### Provided data
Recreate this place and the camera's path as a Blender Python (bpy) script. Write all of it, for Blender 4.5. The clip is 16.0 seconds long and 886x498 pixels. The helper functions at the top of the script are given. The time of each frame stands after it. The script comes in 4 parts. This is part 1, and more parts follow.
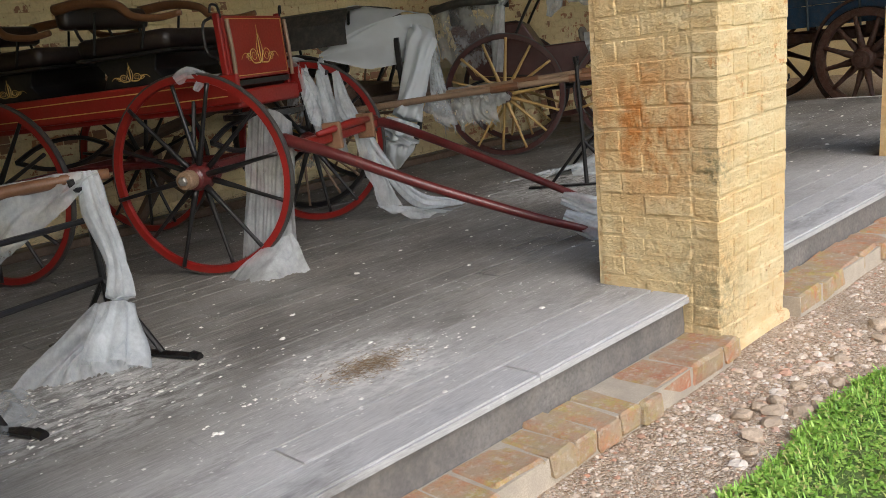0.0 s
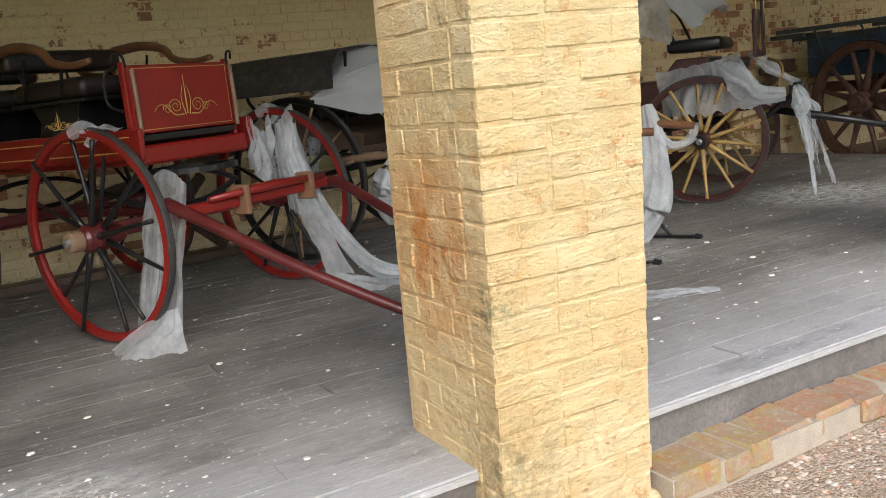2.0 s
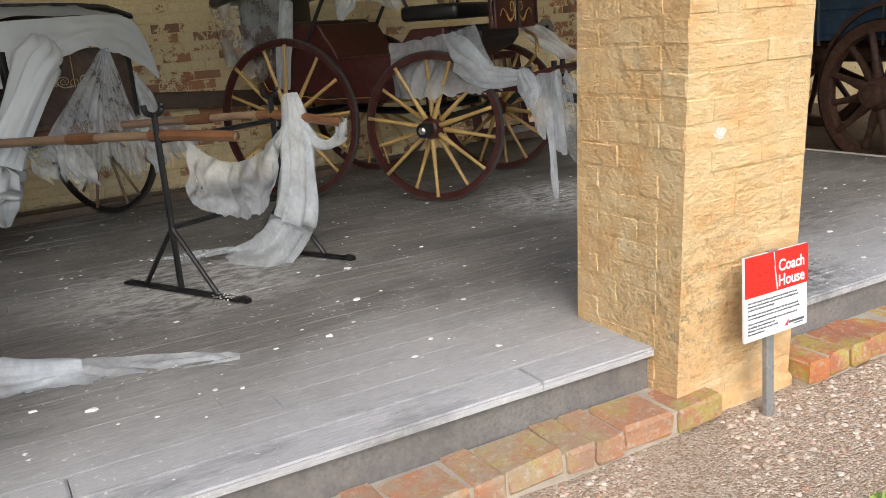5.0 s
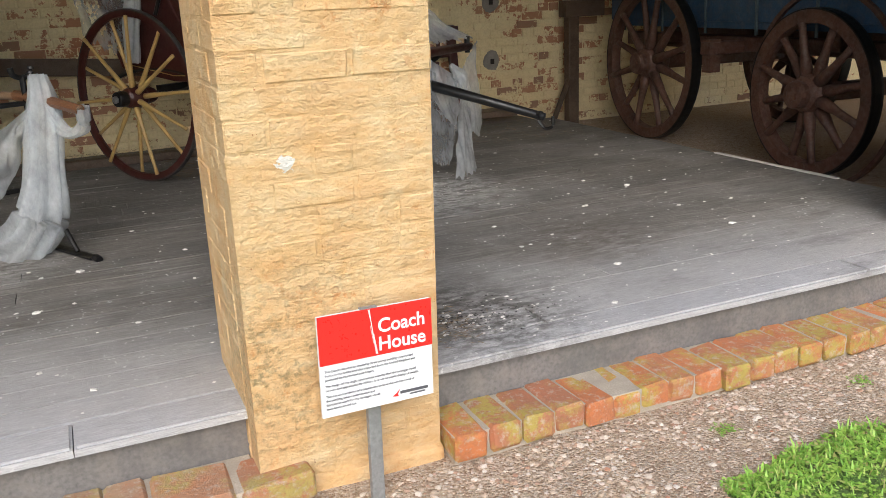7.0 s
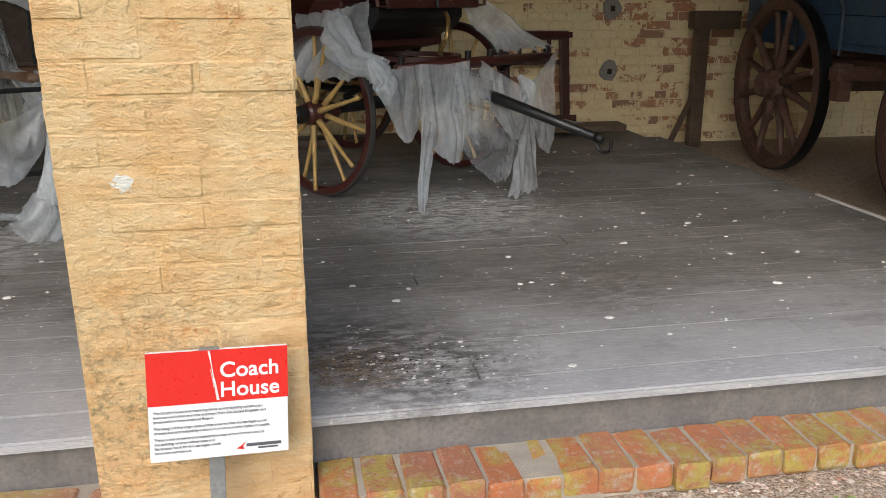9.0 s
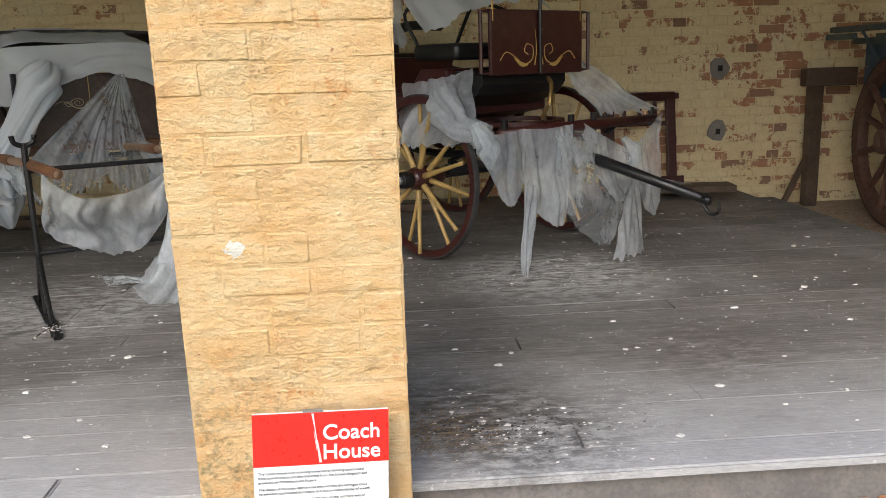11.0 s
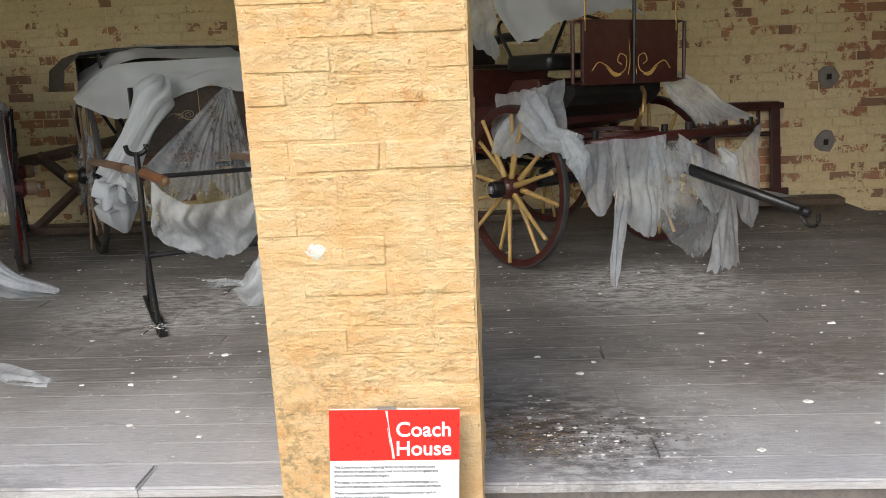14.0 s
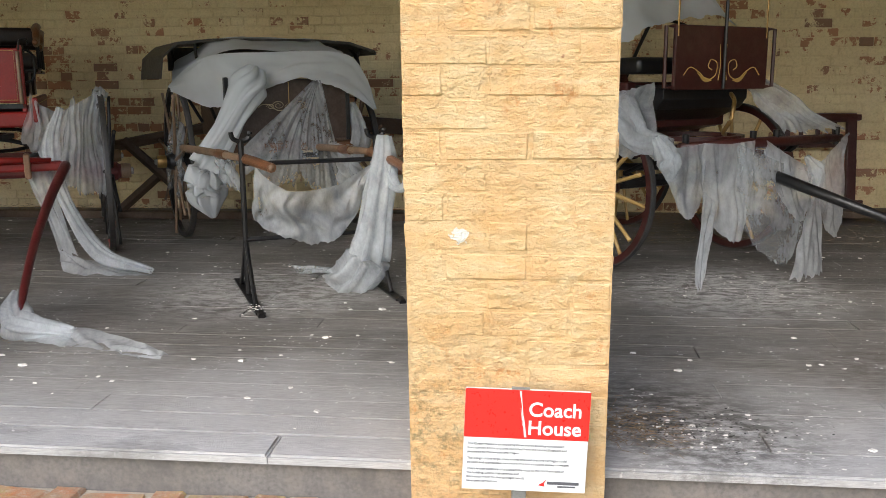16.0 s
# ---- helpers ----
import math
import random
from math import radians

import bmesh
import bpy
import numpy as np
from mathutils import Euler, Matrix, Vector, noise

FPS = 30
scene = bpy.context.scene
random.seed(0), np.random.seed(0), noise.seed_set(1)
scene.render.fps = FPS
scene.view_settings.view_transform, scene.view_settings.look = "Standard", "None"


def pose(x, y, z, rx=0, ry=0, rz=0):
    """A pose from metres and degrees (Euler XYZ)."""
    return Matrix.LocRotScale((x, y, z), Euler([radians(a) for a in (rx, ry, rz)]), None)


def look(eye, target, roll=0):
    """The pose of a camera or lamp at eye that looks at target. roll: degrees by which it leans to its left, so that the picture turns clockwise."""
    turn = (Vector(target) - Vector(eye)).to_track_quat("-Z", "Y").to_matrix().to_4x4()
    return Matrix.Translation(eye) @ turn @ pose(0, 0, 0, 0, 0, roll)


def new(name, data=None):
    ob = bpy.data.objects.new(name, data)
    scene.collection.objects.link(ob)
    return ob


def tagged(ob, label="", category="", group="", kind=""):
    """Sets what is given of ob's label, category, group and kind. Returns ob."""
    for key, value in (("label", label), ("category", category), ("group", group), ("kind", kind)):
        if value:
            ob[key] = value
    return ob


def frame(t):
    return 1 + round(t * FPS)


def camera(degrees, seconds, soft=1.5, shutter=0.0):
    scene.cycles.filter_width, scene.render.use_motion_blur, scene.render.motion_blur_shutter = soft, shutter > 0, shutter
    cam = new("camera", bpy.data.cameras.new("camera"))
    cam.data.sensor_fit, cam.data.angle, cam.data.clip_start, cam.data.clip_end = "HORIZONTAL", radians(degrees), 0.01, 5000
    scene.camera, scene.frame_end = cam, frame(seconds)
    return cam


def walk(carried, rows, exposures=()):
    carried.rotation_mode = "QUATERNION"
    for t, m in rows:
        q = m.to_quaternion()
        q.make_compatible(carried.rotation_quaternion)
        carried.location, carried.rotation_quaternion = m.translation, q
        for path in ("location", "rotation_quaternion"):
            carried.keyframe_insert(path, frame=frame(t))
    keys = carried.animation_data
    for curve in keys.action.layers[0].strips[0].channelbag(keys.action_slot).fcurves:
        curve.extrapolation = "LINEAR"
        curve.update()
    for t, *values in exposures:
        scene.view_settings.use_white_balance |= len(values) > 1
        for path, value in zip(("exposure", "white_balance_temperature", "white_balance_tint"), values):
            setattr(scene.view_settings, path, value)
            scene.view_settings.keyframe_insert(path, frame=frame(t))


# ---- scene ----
cam = camera(54.9, 16.0, soft=0.8)
PATH = [
    (0, (-2.837, -1.764, 1.333), (-1.524, -0.322, 0.888), -7.4),
    (0.5, (-2.366, -1.893, 1.302), (-1.049, -0.455, 0.857), -10.1),
    (1, (-1.984, -1.961, 1.332), (-0.652, -0.54, 0.877), -11.0),
    (1.5, (-1.554, -1.952, 1.409), (-0.273, -0.481, 0.963), -5.3),
    (2, (-1.132, -2.074, 1.392), (-0.204, -0.341, 1.028), -6.1),
    (2.5, (-0.783, -2.147, 1.438), (0.074, -0.377, 1.074), -6.2),
    (3, (-0.365, -2.045, 1.414), (0.494, -0.281, 1.022), -5.4),
    (3.5, (-0.013, -2.059, 1.435), (0.843, -0.296, 1.035), -6.4),
    (4, (0.404, -2.187, 1.441), (1.221, -0.409, 1.03), -5.0),
    (4.5, (0.793, -2.179, 1.389), (1.615, -0.421, 0.907), -7.4),
    (5, (1.212, -2.154, 1.433), (2.131, -0.45, 0.931), -4.5),
    (5.2, (1.384, -2.19, 1.408), (2.308, -0.488, 0.907), -4.5),
    (7.3, (2.962, -2.39, 1.446), (3.645, -0.601, 0.868), -3.0),
    (7.5, (3.032, -2.403, 1.448), (3.668, -0.588, 0.897), -3.5),
    (8, (3.263, -2.322, 1.42), (3.856, -0.485, 0.896), -2.4),
    (8.5, (3.52, -2.218, 1.445), (4.182, -0.439, 0.817), -4.3),
    (9, (3.688, -2.289, 1.467), (4.048, -0.406, 0.895), 0.0),
    (9.5, (3.752, -2.32, 1.479), (3.864, -0.39, 0.969), -2.1),
    (9.7, (3.722, -2.305, 1.476), (3.849, -0.37, 0.988), -1.4),
    (11.8, (3.699, -2.296, 1.478), (3.824, -0.346, 1.054), -2.1),
    (12, (3.701, -2.296, 1.478), (3.849, -0.347, 1.054), -2.3),
    (12.5, (3.704, -2.274, 1.472), (3.908, -0.33, 1.046), -2.5),
    (13, (3.706, -2.284, 1.476), (3.938, -0.342, 1.057), -2.1),
    (13.5, (3.732, -2.305, 1.482), (3.927, -0.358, 1.071), -1.9),
    (14, (3.775, -2.357, 1.47), (3.658, -0.4, 1.076), -2.3),
    (14.5, (3.698, -2.428, 1.473), (3.563, -0.47, 1.091), -1.5),
    (15, (3.558, -2.462, 1.459), (3.432, -0.501, 1.084), -1.0),
    (15.5, (3.52, -2.478, 1.457), (3.331, -0.523, 1.077), -0.6),
    (16, (3.507, -2.482, 1.453), (3.302, -0.531, 1.066), -0.4),
]
EXPOSURES = [(t, stops + 0.03, 6030, 10) for t, stops in ((0.0, 0.68), (0.5, 0.98), (1.0, 1.06), (1.5, 0.80), (2.0, 0.84), (2.5, 0.82), (4.0, 0.82), (5.0, 0.86), (7.3, 0.72), (8.0, 0.64), (9.0, 0.52), (9.5, 0.60), (12.0, 0.82), (14.0, 0.88), (16.0, 0.88))]
walk(cam, [(t, look(eye, target, roll)) for t, eye, target, roll in PATH], EXPOSURES)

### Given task
Write the listing out a second time exactly, dropping all images.

### Solved exercise
Recreate this place and the camera's path as a Blender Python (bpy) script. Write all of it, for Blender 4.5. The clip is 16.0 seconds long and 886x498 pixels. The helper functions at the top of the script are given. The time of each frame stands after it. The script comes in 4 parts. This is part 1, and more parts follow.
0.0 s
2.0 s
5.0 s
7.0 s
9.0 s
11.0 s
14.0 s
16.0 s
# ---- helpers ----
import math
import random
from math import radians

import bmesh
import bpy
import numpy as np
from mathutils import Euler, Matrix, Vector, noise

FPS = 30
scene = bpy.context.scene
random.seed(0), np.random.seed(0), noise.seed_set(1)
scene.render.fps = FPS
scene.view_settings.view_transform, scene.view_settings.look = "Standard", "None"


def pose(x, y, z, rx=0, ry=0, rz=0):
    """A pose from metres and degrees (Euler XYZ)."""
    return Matrix.LocRotScale((x, y, z), Euler([radians(a) for a in (rx, ry, rz)]), None)


def look(eye, target, roll=0):
    """The pose of a camera or lamp at eye that looks at target. roll: degrees by which it leans to its left, so that the picture turns clockwise."""
    turn = (Vector(target) - Vector(eye)).to_track_quat("-Z", "Y").to_matrix().to_4x4()
    return Matrix.Translation(eye) @ turn @ pose(0, 0, 0, 0, 0, roll)


def new(name, data=None):
    ob = bpy.data.objects.new(name, data)
    scene.collection.objects.link(ob)
    return ob


def tagged(ob, label="", category="", group="", kind=""):
    """Sets what is given of ob's label, category, group and kind. Returns ob."""
    for key, value in (("label", label), ("category", category), ("group", group), ("kind", kind)):
        if value:
            ob[key] = value
    return ob


def frame(t):
    return 1 + round(t * FPS)


def camera(degrees, seconds, soft=1.5, shutter=0.0):
    scene.cycles.filter_width, scene.render.use_motion_blur, scene.render.motion_blur_shutter = soft, shutter > 0, shutter
    cam = new("camera", bpy.data.cameras.new("camera"))
    cam.data.sensor_fit, cam.data.angle, cam.data.clip_start, cam.data.clip_end = "HORIZONTAL", radians(degrees), 0.01, 5000
    scene.camera, scene.frame_end = cam, frame(seconds)
    return cam


def walk(carried, rows, exposures=()):
    carried.rotation_mode = "QUATERNION"
    for t, m in rows:
        q = m.to_quaternion()
        q.make_compatible(carried.rotation_quaternion)
        carried.location, carried.rotation_quaternion = m.translation, q
        for path in ("location", "rotation_quaternion"):
            carried.keyframe_insert(path, frame=frame(t))
    keys = carried.animation_data
    for curve in keys.action.layers[0].strips[0].channelbag(keys.action_slot).fcurves:
        curve.extrapolation = "LINEAR"
        curve.update()
    for t, *values in exposures:
        scene.view_settings.use_white_balance |= len(values) > 1
        for path, value in zip(("exposure", "white_balance_temperature", "white_balance_tint"), values):
            setattr(scene.view_settings, path, value)
            scene.view_settings.keyframe_insert(path, frame=frame(t))


# ---- scene ----
cam = camera(54.9, 16.0, soft=0.8)
PATH = [
    (0, (-2.837, -1.764, 1.333), (-1.524, -0.322, 0.888), -7.4),
    (0.5, (-2.366, -1.893, 1.302), (-1.049, -0.455, 0.857), -10.1),
    (1, (-1.984, -1.961, 1.332), (-0.652, -0.54, 0.877), -11.0),
    (1.5, (-1.554, -1.952, 1.409), (-0.273, -0.481, 0.963), -5.3),
    (2, (-1.132, -2.074, 1.392), (-0.204, -0.341, 1.028), -6.1),
    (2.5, (-0.783, -2.147, 1.438), (0.074, -0.377, 1.074), -6.2),
    (3, (-0.365, -2.045, 1.414), (0.494, -0.281, 1.022), -5.4),
    (3.5, (-0.013, -2.059, 1.435), (0.843, -0.296, 1.035), -6.4),
    (4, (0.404, -2.187, 1.441), (1.221, -0.409, 1.03), -5.0),
    (4.5, (0.793, -2.179, 1.389), (1.615, -0.421, 0.907), -7.4),
    (5, (1.212, -2.154, 1.433), (2.131, -0.45, 0.931), -4.5),
    (5.2, (1.384, -2.19, 1.408), (2.308, -0.488, 0.907), -4.5),
    (7.3, (2.962, -2.39, 1.446), (3.645, -0.601, 0.868), -3.0),
    (7.5, (3.032, -2.403, 1.448), (3.668, -0.588, 0.897), -3.5),
    (8, (3.263, -2.322, 1.42), (3.856, -0.485, 0.896), -2.4),
    (8.5, (3.52, -2.218, 1.445), (4.182, -0.439, 0.817), -4.3),
    (9, (3.688, -2.289, 1.467), (4.048, -0.406, 0.895), 0.0),
    (9.5, (3.752, -2.32, 1.479), (3.864, -0.39, 0.969), -2.1),
    (9.7, (3.722, -2.305, 1.476), (3.849, -0.37, 0.988), -1.4),
    (11.8, (3.699, -2.296, 1.478), (3.824, -0.346, 1.054), -2.1),
    (12, (3.701, -2.296, 1.478), (3.849, -0.347, 1.054), -2.3),
    (12.5, (3.704, -2.274, 1.472), (3.908, -0.33, 1.046), -2.5),
    (13, (3.706, -2.284, 1.476), (3.938, -0.342, 1.057), -2.1),
    (13.5, (3.732, -2.305, 1.482), (3.927, -0.358, 1.071), -1.9),
    (14, (3.775, -2.357, 1.47), (3.658, -0.4, 1.076), -2.3),
    (14.5, (3.698, -2.428, 1.473), (3.563, -0.47, 1.091), -1.5),
    (15, (3.558, -2.462, 1.459), (3.432, -0.501, 1.084), -1.0),
    (15.5, (3.52, -2.478, 1.457), (3.331, -0.523, 1.077), -0.6),
    (16, (3.507, -2.482, 1.453), (3.302, -0.531, 1.066), -0.4),
]
EXPOSURES = [(t, stops + 0.03, 6030, 10) for t, stops in ((0.0, 0.68), (0.5, 0.98), (1.0, 1.06), (1.5, 0.80), (2.0, 0.84), (2.5, 0.82), (4.0, 0.82), (5.0, 0.86), (7.3, 0.72), (8.0, 0.64), (9.0, 0.52), (9.5, 0.60), (12.0, 0.82), (14.0, 0.88), (16.0, 0.88))]
walk(cam, [(t, look(eye, target, roll)) for t, eye, target, roll in PATH], EXPOSURES)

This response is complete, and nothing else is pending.